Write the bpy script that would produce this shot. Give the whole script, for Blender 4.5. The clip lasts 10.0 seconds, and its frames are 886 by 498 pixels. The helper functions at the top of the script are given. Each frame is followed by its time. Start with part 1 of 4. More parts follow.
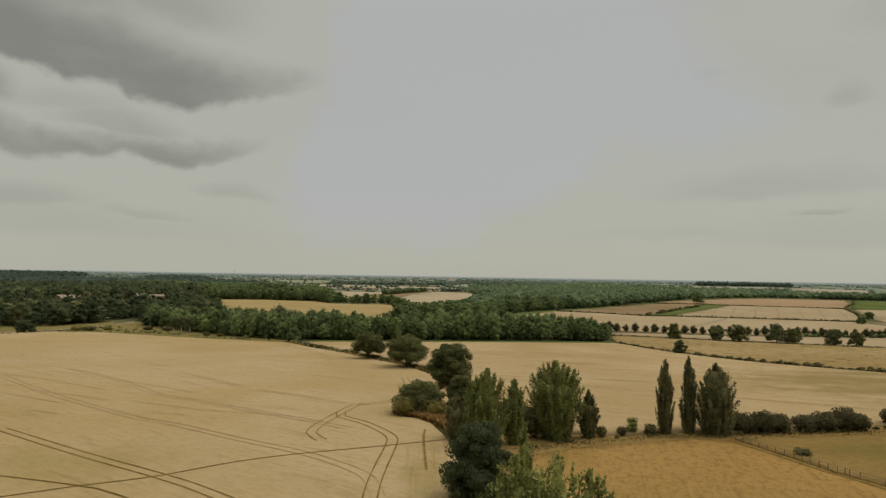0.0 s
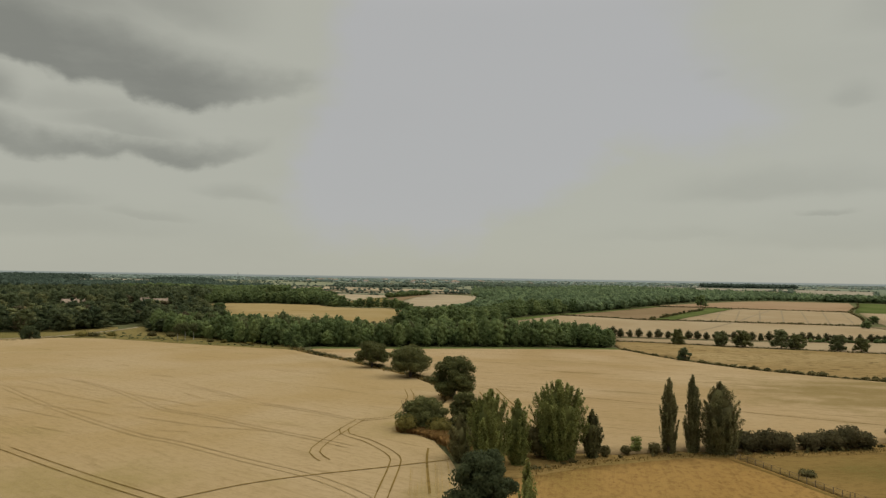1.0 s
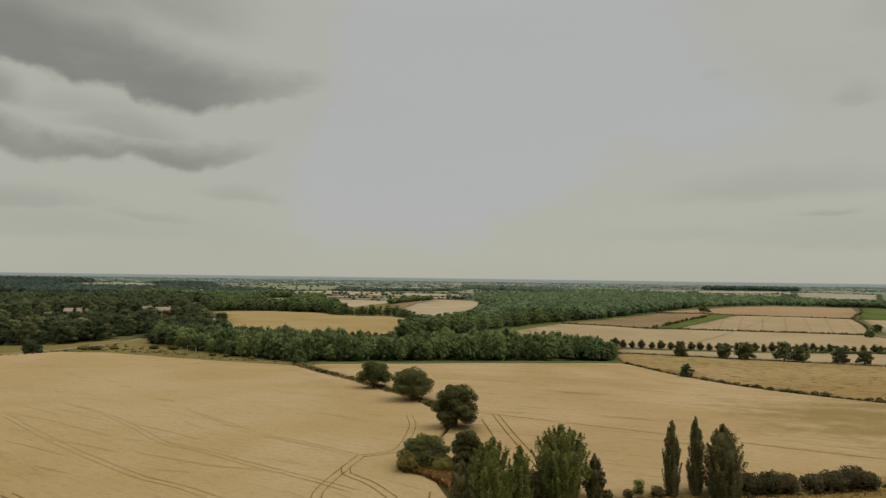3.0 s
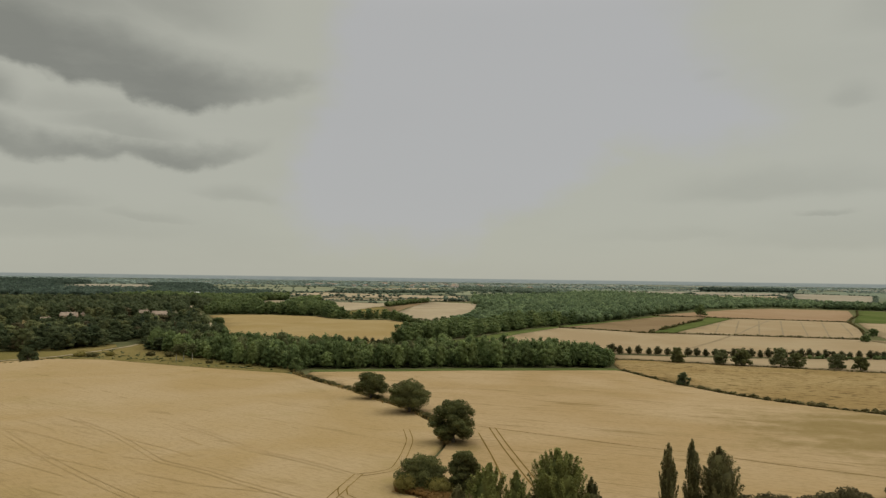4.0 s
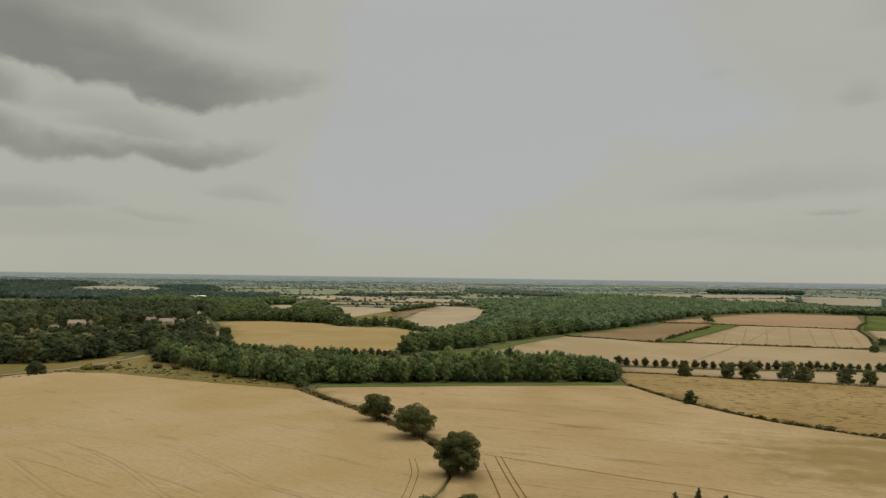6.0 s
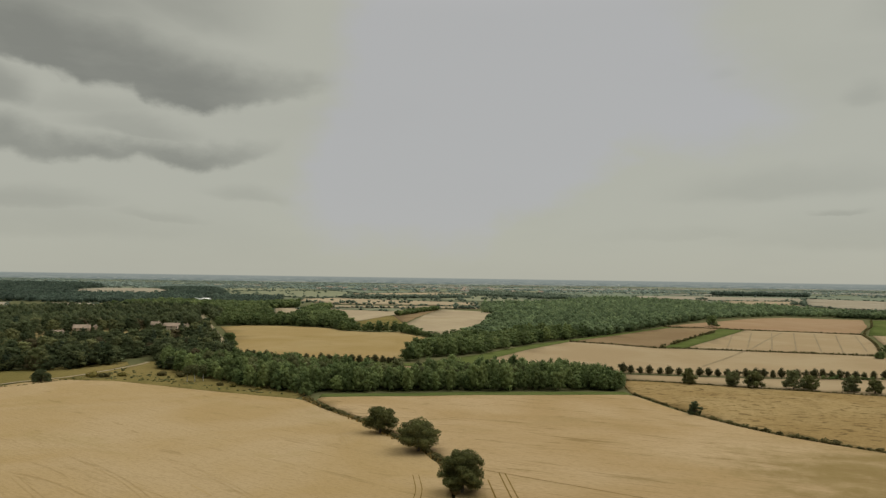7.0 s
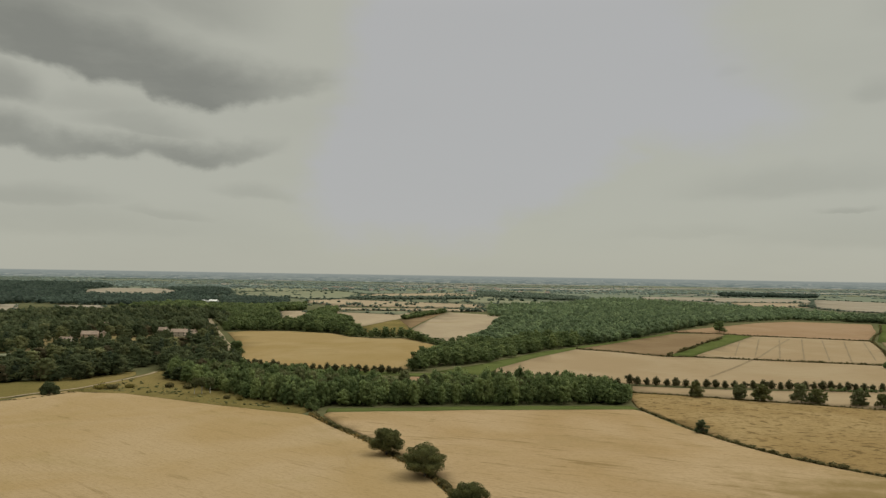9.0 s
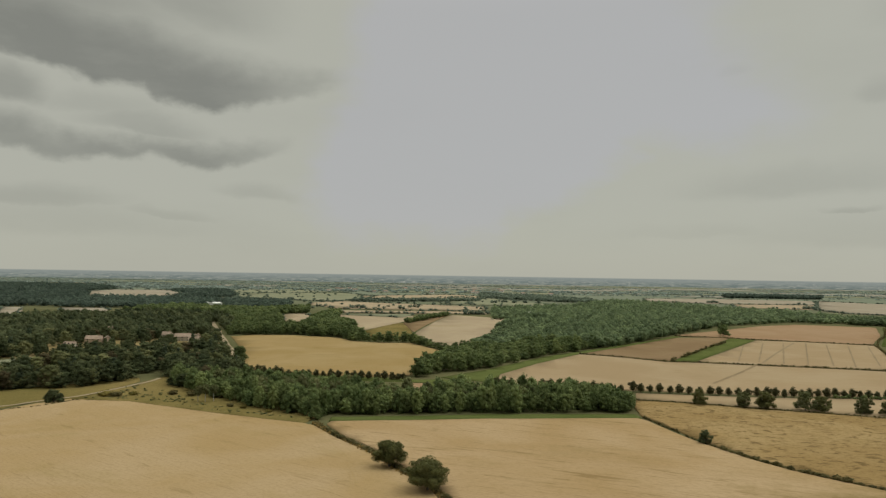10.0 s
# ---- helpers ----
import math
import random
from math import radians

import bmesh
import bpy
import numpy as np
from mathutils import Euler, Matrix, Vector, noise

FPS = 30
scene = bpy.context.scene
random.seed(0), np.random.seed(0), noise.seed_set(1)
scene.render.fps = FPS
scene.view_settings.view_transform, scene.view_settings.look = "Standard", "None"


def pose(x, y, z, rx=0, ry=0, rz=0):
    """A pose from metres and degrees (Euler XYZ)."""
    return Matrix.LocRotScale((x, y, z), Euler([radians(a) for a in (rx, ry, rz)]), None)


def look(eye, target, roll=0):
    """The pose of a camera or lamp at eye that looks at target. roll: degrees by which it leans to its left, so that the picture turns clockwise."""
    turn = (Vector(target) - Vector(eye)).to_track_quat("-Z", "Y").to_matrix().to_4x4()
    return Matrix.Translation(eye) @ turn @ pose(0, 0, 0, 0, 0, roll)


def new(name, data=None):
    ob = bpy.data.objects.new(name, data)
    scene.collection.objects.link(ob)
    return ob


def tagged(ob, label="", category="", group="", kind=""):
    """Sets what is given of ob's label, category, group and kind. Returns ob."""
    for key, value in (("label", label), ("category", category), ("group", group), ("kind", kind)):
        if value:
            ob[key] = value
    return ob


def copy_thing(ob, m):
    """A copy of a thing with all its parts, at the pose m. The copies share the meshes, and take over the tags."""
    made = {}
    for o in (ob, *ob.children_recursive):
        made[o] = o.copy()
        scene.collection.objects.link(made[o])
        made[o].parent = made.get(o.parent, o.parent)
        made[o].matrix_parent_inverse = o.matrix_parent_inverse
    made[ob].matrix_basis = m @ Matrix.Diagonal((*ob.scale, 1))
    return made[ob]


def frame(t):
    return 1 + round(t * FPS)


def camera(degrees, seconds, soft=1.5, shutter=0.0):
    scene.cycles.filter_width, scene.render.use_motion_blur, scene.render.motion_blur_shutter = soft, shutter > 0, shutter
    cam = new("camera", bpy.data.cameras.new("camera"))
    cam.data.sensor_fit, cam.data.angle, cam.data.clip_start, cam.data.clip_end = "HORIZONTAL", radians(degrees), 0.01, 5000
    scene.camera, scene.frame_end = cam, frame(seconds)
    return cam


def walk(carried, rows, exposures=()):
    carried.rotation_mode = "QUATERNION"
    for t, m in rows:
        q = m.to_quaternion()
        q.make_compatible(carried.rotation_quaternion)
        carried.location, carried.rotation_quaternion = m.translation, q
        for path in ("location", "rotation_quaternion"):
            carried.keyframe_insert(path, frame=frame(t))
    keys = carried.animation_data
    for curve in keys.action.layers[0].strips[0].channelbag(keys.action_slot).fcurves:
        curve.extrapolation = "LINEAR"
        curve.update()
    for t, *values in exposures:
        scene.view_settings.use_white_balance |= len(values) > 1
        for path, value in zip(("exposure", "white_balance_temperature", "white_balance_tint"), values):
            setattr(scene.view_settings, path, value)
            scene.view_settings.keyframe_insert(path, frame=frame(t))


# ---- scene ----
_ _ _ _
Produce an exact copy of each line of data, skipping embedded images.

EXERCISE SOLUTION:
Write the bpy script that would produce this shot. Give the whole script, for Blender 4.5. The clip lasts 10.0 seconds, and its frames are 886 by 498 pixels. The helper functions at the top of the script are given. Each frame is followed by its time. Start with part 1 of 4. More parts follow.
0.0 s
1.0 s
3.0 s
4.0 s
6.0 s
7.0 s
9.0 s
10.0 s
# ---- helpers ----
import math
import random
from math import radians

import bmesh
import bpy
import numpy as np
from mathutils import Euler, Matrix, Vector, noise

FPS = 30
scene = bpy.context.scene
random.seed(0), np.random.seed(0), noise.seed_set(1)
scene.render.fps = FPS
scene.view_settings.view_transform, scene.view_settings.look = "Standard", "None"


def pose(x, y, z, rx=0, ry=0, rz=0):
    """A pose from metres and degrees (Euler XYZ)."""
    return Matrix.LocRotScale((x, y, z), Euler([radians(a) for a in (rx, ry, rz)]), None)


def look(eye, target, roll=0):
    """The pose of a camera or lamp at eye that looks at target. roll: degrees by which it leans to its left, so that the picture turns clockwise."""
    turn = (Vector(target) - Vector(eye)).to_track_quat("-Z", "Y").to_matrix().to_4x4()
    return Matrix.Translation(eye) @ turn @ pose(0, 0, 0, 0, 0, roll)


def new(name, data=None):
    ob = bpy.data.objects.new(name, data)
    scene.collection.objects.link(ob)
    return ob


def tagged(ob, label="", category="", group="", kind=""):
    """Sets what is given of ob's label, category, group and kind. Returns ob."""
    for key, value in (("label", label), ("category", category), ("group", group), ("kind", kind)):
        if value:
            ob[key] = value
    return ob


def copy_thing(ob, m):
    """A copy of a thing with all its parts, at the pose m. The copies share the meshes, and take over the tags."""
    made = {}
    for o in (ob, *ob.children_recursive):
        made[o] = o.copy()
        scene.collection.objects.link(made[o])
        made[o].parent = made.get(o.parent, o.parent)
        made[o].matrix_parent_inverse = o.matrix_parent_inverse
    made[ob].matrix_basis = m @ Matrix.Diagonal((*ob.scale, 1))
    return made[ob]


def frame(t):
    return 1 + round(t * FPS)


def camera(degrees, seconds, soft=1.5, shutter=0.0):
    scene.cycles.filter_width, scene.render.use_motion_blur, scene.render.motion_blur_shutter = soft, shutter > 0, shutter
    cam = new("camera", bpy.data.cameras.new("camera"))
    cam.data.sensor_fit, cam.data.angle, cam.data.clip_start, cam.data.clip_end = "HORIZONTAL", radians(degrees), 0.01, 5000
    scene.camera, scene.frame_end = cam, frame(seconds)
    return cam


def walk(carried, rows, exposures=()):
    carried.rotation_mode = "QUATERNION"
    for t, m in rows:
        q = m.to_quaternion()
        q.make_compatible(carried.rotation_quaternion)
        carried.location, carried.rotation_quaternion = m.translation, q
        for path in ("location", "rotation_quaternion"):
            carried.keyframe_insert(path, frame=frame(t))
    keys = carried.animation_data
    for curve in keys.action.layers[0].strips[0].channelbag(keys.action_slot).fcurves:
        curve.extrapolation = "LINEAR"
        curve.update()
    for t, *values in exposures:
        scene.view_settings.use_white_balance |= len(values) > 1
        for path, value in zip(("exposure", "white_balance_temperature", "white_balance_tint"), values):
            setattr(scene.view_settings, path, value)
            scene.view_settings.keyframe_insert(path, frame=frame(t))


# ---- scene ----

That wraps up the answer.